ENTRIES SHOWN
━━━━━━━━
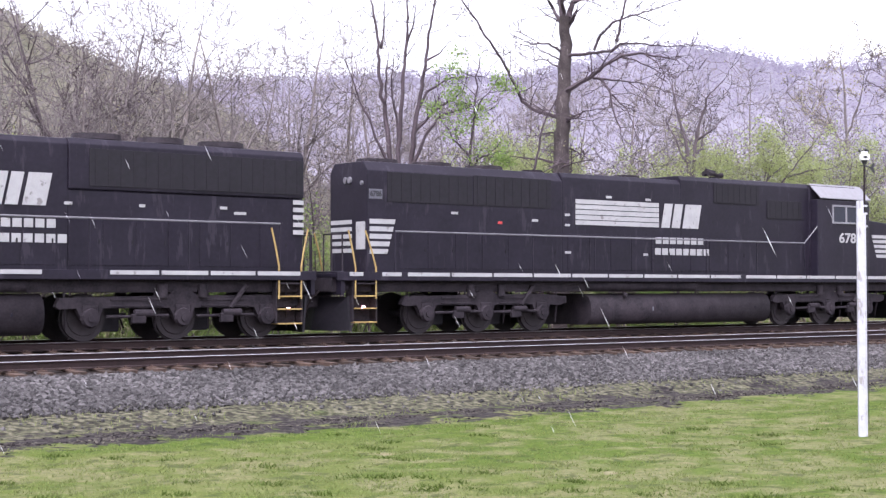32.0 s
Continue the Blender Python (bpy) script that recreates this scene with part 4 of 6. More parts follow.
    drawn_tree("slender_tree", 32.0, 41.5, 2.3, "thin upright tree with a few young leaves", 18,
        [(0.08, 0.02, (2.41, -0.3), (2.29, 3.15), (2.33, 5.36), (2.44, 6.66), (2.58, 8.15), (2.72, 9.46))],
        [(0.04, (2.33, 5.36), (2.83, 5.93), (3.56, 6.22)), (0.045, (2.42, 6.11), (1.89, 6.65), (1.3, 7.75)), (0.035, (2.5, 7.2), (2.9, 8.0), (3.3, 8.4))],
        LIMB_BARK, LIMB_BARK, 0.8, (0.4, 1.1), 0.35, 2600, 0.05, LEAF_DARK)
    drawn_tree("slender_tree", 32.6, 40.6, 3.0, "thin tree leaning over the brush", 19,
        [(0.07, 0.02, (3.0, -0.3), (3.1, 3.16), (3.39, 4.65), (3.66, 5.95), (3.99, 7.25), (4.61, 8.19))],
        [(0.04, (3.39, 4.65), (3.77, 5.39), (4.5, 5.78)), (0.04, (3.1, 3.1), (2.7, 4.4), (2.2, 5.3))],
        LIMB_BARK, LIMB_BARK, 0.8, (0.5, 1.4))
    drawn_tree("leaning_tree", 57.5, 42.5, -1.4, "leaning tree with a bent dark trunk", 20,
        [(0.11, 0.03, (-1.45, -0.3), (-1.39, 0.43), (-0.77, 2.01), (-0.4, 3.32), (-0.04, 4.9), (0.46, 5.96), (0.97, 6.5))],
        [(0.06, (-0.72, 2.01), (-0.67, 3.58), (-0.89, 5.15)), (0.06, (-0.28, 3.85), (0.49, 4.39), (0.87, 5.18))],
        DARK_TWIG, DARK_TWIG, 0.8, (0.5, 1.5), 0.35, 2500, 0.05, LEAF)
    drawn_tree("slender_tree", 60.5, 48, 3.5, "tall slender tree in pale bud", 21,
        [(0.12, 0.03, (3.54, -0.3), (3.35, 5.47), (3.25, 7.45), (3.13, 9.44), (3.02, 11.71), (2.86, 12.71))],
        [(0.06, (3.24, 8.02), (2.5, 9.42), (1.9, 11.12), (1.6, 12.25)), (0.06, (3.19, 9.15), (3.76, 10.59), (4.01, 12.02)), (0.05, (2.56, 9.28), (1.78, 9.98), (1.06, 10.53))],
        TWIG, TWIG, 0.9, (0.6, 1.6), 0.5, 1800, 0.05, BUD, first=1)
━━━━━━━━
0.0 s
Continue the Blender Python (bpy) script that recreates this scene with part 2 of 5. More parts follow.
━━━━━━━━
Your answer should be a single number: the count of lines in these records that hold the string "recreates".

2